右肩上がりの動員人数、国際化も
本イベントの規模は、年を追うごとに大きくなってきた。2016年は出展ブース数約120、総動員数約7万人だったが、今年は出展者数223、総動員数約20万人だった。LGBTへの理解が以前より浸透し、支持が広がってきたことを反映しているのだろう。
筆者は以前にもこのイベントを取材しており、参加者の増加には目を見張った。正確な実数は把握できないが、国内だけでなく、海外の参加者が増えたように感じた。国際的なイベントの色合いも強くなったようだ。
初日の午後に行われた「プライドパレード」でも、海外からの参加者が目立った。今年のパレードは、本イベント始まって以来の1万人以上(10,915人)が参加し、渋谷から原宿の街を計41梯団が大行進した。著名人や政治家らも参加し、心地よく晴れ渡った青空に、レインボーフラッグがはためいていた。
BOX、楽天、セールスフォースなどIT企業の取り組み
さて、ここからは弊媒体に関係するIT企業などのブースについて紹介していこう。
人材プラットフォームを提供するビズリーチでは、同社のLGBTに対する考えに賛同する企業とブースを出展していた。「人材に関わる企業として、あまねく企業に人材の選択肢と可能性を広げてもらえるような啓蒙活動の一環として本イベントに参加した」という。賛同企業にはアンカー・ジャパンや、BOX、GEなどがあり、企業の取り組みが紹介されていた。

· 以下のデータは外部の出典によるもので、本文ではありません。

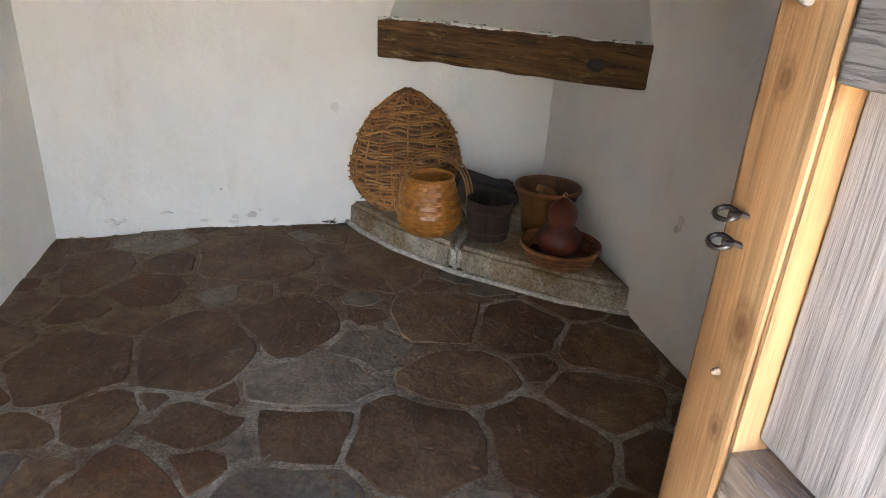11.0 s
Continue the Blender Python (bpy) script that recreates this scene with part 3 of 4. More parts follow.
part("mortar_skirt", skirt, LIME_CHIP, hearth, "white mortar along the foot", smooth=True)

# ---- mantel beam and hood ----
mantel = thing("mantel_beam", (1.28, 6.93, 0.95), "dark hewn mantel beam across the corner", "beam")
A, B = Vector((0.782, 7.40, 0)), Vector((1.792, 6.468, 0))
way = (B - A).normalized()
out = Vector((-way.y, way.x, 0))
bm = box((0, 0, 0), ((B - A).length, 0.16, 0.186), cuts=40, bevel=0.014, rough=0.011, seed=4)
for v in bm.verts:
    s = v.co.x / (B - A).length
    v.co.z += 0.925 + 0.03 * s + 0.006 * math.sin(s * 6)
turn = Matrix.Translation(A) @ Matrix(((way.x, out.x, 0, 0), (way.y, out.y, 0, 0), (0, 0, 1, 0), (0, 0, 0, 1)))
bmesh.ops.transform(bm, matrix=Matrix.Translation((0, 0, 0)), verts=bm.verts)
beam = part("hewn_timber", bm, WOOD_BEAM, mantel, at=(0, 0, 0))
beam.matrix_basis = Matrix.Translation(-mantel.location) @ turn
scorch = bmesh.new()
bmesh.ops.create_icosphere(scorch, subdivisions=3, radius=1.0)
for v in scorch.verts:
    n = 1 + 0.3 * noise.noise(v.co * 2)
    v.co = A.lerp(B, 0.83) + way * v.co.x * 0.045 * n + out * (v.co.y * 0.008 - 0.0005) + Vector((0, 0, 1.03 + v.co.z * 0.026 * n))
part("knot", scorch, WOOD_CHAR_AND_GAP, mantel, "dark knot in the beam", smooth=True)
crumbs = bmesh.new()
dice = random.Random(4)
for k in range(44):
    s = dice.uniform(0.01, 0.99)
    p = A.lerp(B, s) + out * dice.uniform(0.004, 0.05)
    z = 1.112 + 0.03 * s + 0.006 * math.sin(s * 6)
    w = dice.uniform(0.004, 0.014)
    own = box((-w, -0.007, -0.006), (w, 0.007, dice.uniform(0.002, 0.008)), bevel=0.002, rough=0.008, seed=k)
    bmesh.ops.transform(own, matrix=Matrix.Translation((p.x, p.y, z)) @ Matrix.Rotation(math.atan2(way.y, way.x), 4, "Z"), verts=own.verts)
    merge(crumbs, own)
bead = []
for k in range(60):
    s = k / 59
    p = A.lerp(B, s) + out * (0.012 + 0.008 * noise.noise(Vector((s * 30, 2, 0))))
    bead.append((p.x, p.y, 1.11 + 0.03 * s + 0.006 * math.sin(s * 6)))
part("plaster_bead", tube(bmesh.new(), bead, lambda s: 0.009 + 0.008 * max(-0.8, noise.noise(Vector((s * 45, 5, 0)))), 6), PLASTER, mantel, "broken line of whitewash on its edge")
part("crumbling_mortar", crumbs, MORTAR, mantel, "crumbling pale mortar on the beam", kind="stuff")

hood = thing("chimney_hood", (1.4, 7.1, 1.15), "whitewashed plaster chimney hood tapering upwards", "chimney hood", "structure")
bm = bmesh.new()
rows = []
for j in range(25):
    s = j / 24
    z = 1.07 + s * (CEIL + 0.02 - 1.07)
    u = z - 1.13
    lx = 0.818 + np.interp(u, (-0.1, 0, 0.17, 0.34, 0.64, 0.96, 1.5), (-0.03, 0, 0.06, 0.1, 0.15, 0.205, 0.28))
    ry = 6.48 + np.interp(u, (-0.1, 0, 0.2, 0.45, 0.9, 1.5), (-0.03, 0, 0.095, 0.178, 0.305, 0.46))
    L = Vector((lx, 7.47 + 0.044 * lx, z))
    R = Vector((1.80, ry, z))
    row = []
    for i in range(25):
        p = L.lerp(R, i / 24)
        swell = 0.03 * math.sin(math.pi * i / 24) * min(1, max(0, u) * 1.5)
        p += Vector((-0.62, -0.78, 0)) * (swell + 0.006 * noise.noise(p * 4))
        row.append(bm.verts.new(p))
    rows.append(row)
for a, b in zip(rows, rows[1:]):
    for i in range(24):
        bm.faces.new((a[i], a[i + 1], b[i + 1], b[i]))
bmesh.ops.solidify(bm, geom=bm.faces[:], thickness=0.05)
part("hood_plaster", bm, PLASTER, hood, smooth=True)

# ---- door leaf, standing open into the room ----
door = thing("door", (0.785, 3.735, 0.05), "ledged wooden door standing open, patched with grey and tan boards", "door")
X0, X1 = 0.760, 0.815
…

Amazon.comでポータブル充電器部門第一位を獲得するなど、モバイルバッテリーの人気が高いアンカー・ジャパンは、今年が初参加。同社では、結婚や慶弔休暇などのライフイベントに関わる社内制度を性的指向を問わず適用するなど、ダイバーシティ&インクルージョンの教育を社内で展開中だ。
BOXには、社内にLGBTを支援するコミュニティがあり、活動の一環として参加したそうだ。同社は"Bring yourself to work"という標語を掲げ、個人を尊重し、自分らしさを出して働ける社内環境を推進中。著名人を呼んで教育したり、LGBTをテーマにしたムービーを上映し、理解を深める活動を行っている。ブースではLGBTへの対応などのアンケートを取っていた。
グローバル企業として外国人の社員率が高い楽天も、本イベントに参加。同社は社内制度として、同性パートナーに対する福利厚生や、トランスジェンダーの社内名義の変更、カミングアウト時の差別やパワハラの禁止などを明記し、2016年から異性を区別しない平等な社内制度を整備してきた。ただし、同社は独立した部署もグループ企業も多いため、引き続き企業全体としての啓蒙活動を進めたい意向だ。
セールスフォースは社内外の平等性をアピールするためにイベントに参加。出展メッセージは「ずっと、もっと、誇らしい」。マイノリティが誇りを持ち、社会生活を送れるように支援していく意味が込められている。すでに同社の社内改革はかなり進んでいる。もともと同社は、ハワイ語で「オハナ」という(血縁関係がない者も含む)家族に相当する概念を取り入れているユニークな企業だ。LGBTの人々もオハナの一員として活躍しているという。